What you should do → In the entries below, find every line holding the string "that" and collect it.

[START OF Information supplied]

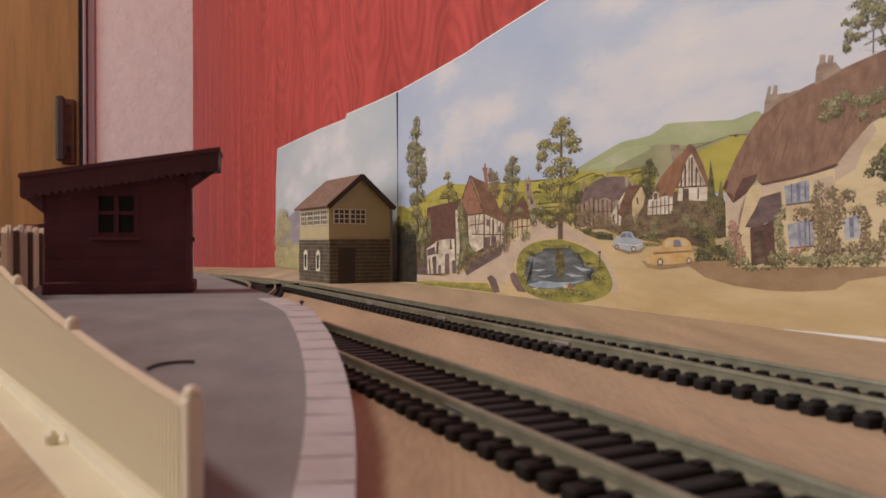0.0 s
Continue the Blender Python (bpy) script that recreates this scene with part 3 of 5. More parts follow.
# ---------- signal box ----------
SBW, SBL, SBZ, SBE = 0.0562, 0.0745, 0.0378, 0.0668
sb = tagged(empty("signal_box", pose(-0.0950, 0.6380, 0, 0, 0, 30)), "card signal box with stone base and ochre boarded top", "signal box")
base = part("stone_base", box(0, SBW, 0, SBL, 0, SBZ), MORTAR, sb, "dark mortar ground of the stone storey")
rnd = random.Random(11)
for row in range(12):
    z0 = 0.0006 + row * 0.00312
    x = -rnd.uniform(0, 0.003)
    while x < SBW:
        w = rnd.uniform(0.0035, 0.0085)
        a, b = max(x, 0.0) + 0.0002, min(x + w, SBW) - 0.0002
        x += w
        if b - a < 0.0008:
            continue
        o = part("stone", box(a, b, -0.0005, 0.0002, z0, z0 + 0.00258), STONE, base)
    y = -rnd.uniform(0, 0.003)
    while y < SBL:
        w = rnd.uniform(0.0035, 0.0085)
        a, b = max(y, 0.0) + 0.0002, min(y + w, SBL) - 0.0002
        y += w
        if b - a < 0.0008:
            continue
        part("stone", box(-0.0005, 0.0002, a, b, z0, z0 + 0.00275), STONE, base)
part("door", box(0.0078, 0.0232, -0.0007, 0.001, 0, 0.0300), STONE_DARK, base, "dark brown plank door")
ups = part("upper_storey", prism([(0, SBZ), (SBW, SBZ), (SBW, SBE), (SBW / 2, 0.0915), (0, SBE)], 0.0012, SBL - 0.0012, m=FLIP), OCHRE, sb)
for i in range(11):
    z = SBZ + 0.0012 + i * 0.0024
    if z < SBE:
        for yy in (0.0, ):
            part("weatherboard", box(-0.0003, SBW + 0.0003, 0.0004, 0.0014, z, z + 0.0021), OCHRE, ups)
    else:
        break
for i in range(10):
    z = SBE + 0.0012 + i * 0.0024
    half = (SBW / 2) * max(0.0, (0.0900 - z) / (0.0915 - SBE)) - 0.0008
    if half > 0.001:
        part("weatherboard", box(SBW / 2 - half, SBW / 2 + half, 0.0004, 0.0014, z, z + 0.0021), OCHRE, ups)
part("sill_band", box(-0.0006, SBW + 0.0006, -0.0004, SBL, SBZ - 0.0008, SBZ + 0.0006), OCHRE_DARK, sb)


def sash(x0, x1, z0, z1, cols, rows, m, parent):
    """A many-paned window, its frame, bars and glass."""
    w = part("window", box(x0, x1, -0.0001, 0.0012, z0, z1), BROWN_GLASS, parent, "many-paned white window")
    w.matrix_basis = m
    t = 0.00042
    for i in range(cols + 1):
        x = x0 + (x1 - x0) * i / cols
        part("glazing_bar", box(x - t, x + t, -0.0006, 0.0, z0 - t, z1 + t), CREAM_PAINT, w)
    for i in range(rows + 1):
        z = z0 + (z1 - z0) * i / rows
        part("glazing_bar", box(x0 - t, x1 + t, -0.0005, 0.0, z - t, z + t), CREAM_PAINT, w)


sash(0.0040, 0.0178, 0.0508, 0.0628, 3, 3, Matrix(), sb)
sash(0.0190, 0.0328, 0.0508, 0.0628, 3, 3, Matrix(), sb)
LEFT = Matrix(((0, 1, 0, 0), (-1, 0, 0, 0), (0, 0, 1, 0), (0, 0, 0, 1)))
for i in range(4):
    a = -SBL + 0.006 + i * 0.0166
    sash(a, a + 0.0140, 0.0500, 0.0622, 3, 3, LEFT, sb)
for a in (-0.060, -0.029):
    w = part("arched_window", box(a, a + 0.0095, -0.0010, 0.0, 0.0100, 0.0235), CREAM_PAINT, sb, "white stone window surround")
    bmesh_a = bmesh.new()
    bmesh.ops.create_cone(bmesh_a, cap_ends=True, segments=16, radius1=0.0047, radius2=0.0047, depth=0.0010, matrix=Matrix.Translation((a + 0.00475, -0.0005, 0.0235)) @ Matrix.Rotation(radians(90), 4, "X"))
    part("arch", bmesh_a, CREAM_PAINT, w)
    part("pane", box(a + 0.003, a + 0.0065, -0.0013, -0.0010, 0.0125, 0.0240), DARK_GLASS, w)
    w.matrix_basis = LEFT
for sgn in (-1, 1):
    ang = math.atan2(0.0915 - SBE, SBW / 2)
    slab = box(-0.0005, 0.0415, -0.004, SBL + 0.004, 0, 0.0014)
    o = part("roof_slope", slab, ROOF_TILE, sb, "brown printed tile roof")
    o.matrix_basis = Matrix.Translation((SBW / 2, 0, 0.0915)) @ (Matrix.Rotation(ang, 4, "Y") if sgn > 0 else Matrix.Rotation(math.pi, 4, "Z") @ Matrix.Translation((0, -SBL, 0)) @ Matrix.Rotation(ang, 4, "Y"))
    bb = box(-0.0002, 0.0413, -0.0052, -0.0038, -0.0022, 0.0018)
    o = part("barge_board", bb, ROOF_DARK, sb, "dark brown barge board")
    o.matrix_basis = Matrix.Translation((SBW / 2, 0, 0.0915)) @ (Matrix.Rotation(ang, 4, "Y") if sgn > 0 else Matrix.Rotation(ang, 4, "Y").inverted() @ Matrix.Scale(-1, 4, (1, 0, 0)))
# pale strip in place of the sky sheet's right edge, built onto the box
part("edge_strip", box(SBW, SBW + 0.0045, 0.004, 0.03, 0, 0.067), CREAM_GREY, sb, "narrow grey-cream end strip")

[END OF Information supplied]
[START OF Information supplied]

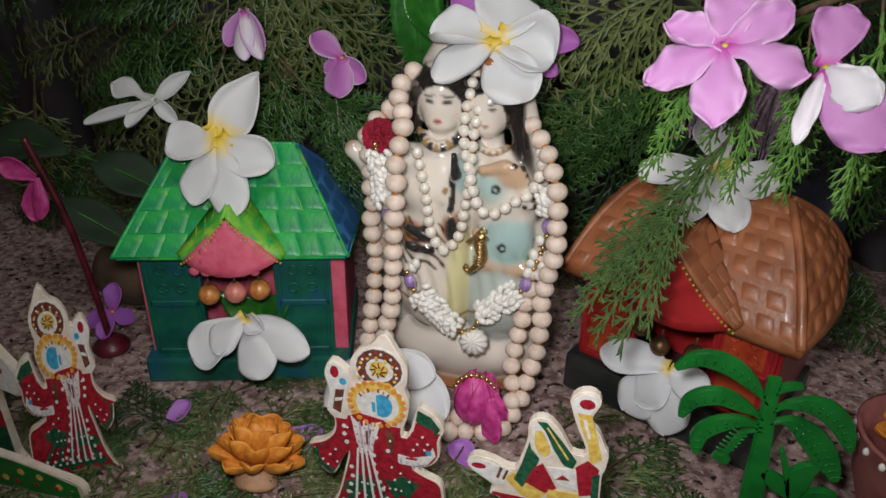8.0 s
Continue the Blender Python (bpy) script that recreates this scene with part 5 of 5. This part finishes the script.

[END OF Information supplied]
[START OF Information supplied]

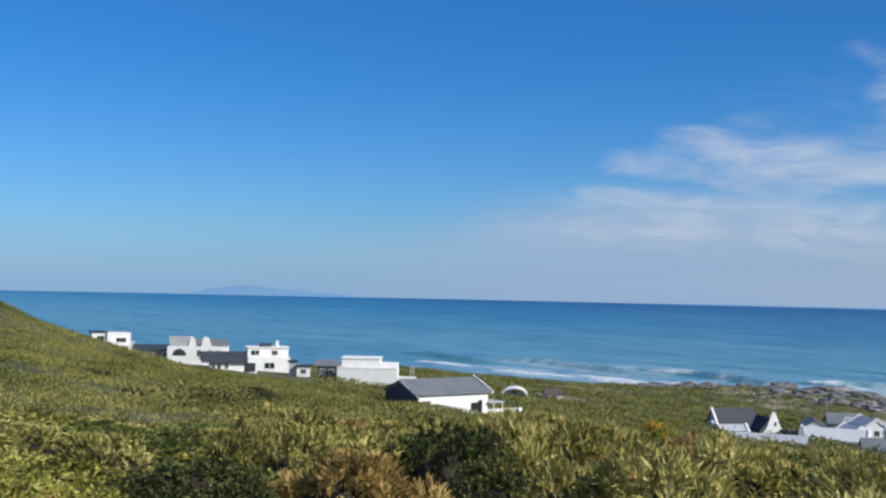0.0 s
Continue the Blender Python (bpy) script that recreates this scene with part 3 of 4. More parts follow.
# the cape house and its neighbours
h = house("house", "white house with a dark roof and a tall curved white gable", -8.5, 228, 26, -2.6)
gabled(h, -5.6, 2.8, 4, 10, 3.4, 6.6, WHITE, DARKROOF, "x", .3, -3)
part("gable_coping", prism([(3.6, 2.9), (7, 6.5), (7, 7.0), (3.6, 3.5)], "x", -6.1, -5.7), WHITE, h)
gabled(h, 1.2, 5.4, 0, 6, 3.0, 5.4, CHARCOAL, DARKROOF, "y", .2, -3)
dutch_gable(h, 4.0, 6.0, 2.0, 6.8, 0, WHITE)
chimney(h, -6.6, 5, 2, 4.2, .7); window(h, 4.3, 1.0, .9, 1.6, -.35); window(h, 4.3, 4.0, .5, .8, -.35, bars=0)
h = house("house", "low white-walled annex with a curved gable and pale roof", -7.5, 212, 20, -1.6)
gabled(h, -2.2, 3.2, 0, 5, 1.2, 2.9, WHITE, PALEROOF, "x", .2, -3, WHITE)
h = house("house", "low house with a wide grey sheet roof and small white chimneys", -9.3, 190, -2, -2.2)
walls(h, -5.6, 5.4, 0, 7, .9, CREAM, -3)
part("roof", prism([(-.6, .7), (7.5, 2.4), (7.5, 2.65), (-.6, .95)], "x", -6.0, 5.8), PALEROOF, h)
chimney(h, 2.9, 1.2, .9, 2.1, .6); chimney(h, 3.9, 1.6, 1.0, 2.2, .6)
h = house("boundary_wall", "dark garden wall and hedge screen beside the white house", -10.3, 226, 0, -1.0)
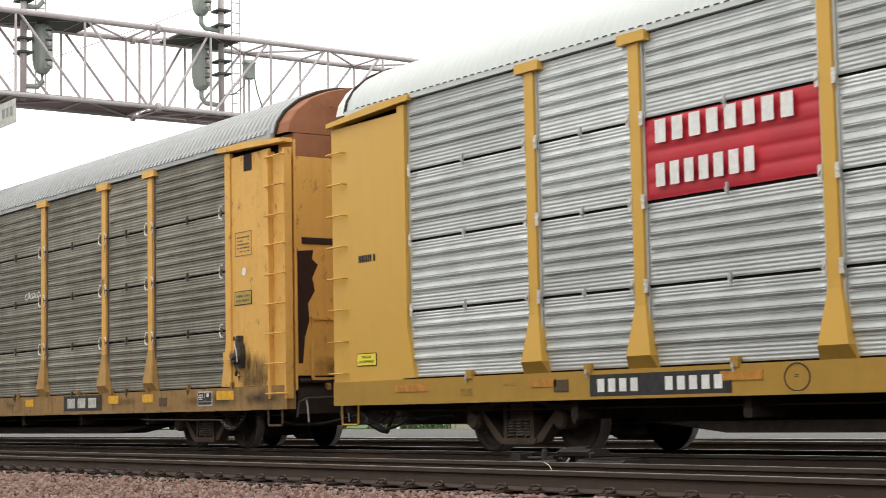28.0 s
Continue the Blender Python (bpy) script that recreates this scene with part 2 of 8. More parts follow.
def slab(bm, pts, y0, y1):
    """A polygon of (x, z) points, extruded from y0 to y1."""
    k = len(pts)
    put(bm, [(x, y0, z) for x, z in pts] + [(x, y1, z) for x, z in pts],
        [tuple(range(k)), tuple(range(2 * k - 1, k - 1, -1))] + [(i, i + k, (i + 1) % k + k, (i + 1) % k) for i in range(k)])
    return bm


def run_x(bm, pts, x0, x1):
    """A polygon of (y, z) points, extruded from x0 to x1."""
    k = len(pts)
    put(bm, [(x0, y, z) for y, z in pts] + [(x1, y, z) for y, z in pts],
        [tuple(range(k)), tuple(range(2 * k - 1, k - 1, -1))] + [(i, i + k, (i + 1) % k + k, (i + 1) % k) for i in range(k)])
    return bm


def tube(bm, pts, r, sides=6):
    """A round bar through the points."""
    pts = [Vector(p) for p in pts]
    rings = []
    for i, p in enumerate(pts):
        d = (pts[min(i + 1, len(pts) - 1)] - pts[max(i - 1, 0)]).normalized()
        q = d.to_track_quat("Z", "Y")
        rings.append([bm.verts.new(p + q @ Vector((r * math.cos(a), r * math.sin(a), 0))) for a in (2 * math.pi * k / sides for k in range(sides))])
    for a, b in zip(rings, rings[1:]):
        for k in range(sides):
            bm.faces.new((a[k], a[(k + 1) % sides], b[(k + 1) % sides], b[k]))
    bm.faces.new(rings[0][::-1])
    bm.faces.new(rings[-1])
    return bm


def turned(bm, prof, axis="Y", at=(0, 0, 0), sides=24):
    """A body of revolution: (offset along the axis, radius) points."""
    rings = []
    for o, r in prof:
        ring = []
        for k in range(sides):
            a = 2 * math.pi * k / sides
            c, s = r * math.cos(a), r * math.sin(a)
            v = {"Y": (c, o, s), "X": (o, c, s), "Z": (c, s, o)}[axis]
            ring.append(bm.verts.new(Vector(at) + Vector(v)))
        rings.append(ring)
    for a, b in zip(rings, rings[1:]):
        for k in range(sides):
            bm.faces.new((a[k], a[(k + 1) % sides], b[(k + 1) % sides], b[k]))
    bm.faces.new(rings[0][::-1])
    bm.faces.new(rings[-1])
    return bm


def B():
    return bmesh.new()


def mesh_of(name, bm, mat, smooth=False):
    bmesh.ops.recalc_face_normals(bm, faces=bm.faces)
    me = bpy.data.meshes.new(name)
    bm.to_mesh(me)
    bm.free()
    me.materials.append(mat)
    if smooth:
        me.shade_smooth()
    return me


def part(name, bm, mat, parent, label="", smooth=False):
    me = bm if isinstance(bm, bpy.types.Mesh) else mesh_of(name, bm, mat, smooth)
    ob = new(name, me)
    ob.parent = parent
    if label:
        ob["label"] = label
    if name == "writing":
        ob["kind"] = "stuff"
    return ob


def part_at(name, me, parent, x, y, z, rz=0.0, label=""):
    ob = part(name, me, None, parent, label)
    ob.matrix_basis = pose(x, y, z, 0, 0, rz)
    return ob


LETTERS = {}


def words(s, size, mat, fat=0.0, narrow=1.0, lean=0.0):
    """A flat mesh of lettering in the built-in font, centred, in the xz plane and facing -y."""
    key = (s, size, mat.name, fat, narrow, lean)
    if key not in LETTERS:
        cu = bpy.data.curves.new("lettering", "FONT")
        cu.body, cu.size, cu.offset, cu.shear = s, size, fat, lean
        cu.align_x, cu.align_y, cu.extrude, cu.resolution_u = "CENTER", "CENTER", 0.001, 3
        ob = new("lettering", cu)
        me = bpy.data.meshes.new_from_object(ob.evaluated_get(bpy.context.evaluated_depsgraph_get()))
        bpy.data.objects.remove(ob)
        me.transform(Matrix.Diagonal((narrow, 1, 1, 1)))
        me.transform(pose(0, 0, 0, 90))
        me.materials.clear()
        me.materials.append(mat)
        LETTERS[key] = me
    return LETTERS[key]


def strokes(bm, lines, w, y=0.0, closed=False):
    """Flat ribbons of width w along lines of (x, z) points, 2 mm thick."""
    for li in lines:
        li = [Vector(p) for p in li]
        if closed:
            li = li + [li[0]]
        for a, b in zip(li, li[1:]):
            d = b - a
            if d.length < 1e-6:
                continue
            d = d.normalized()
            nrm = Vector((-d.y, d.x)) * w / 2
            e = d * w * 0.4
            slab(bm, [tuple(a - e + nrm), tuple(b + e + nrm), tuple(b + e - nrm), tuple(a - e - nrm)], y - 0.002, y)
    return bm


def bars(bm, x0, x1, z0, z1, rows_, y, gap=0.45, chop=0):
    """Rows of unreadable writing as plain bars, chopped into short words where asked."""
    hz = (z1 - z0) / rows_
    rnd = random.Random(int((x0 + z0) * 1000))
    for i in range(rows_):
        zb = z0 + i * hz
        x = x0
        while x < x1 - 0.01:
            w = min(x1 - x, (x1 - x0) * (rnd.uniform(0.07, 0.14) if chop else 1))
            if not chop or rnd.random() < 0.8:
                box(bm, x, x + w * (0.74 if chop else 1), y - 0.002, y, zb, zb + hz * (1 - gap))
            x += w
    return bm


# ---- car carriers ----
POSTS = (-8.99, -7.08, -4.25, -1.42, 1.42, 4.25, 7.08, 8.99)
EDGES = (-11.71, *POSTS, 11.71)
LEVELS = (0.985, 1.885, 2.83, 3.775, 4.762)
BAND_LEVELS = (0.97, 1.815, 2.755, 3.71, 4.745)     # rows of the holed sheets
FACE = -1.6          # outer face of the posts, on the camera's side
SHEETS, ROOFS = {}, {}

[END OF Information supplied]

Written solution →
Continue the Blender Python (bpy) script that recreates this scene with part 3 of 5. More parts follow.
Continue the Blender Python (bpy) script that recreates this scene with part 5 of 5. This part finishes the script.
Continue the Blender Python (bpy) script that recreates this scene with part 3 of 4. More parts follow.
Continue the Blender Python (bpy) script that recreates this scene with part 2 of 8. More parts follow.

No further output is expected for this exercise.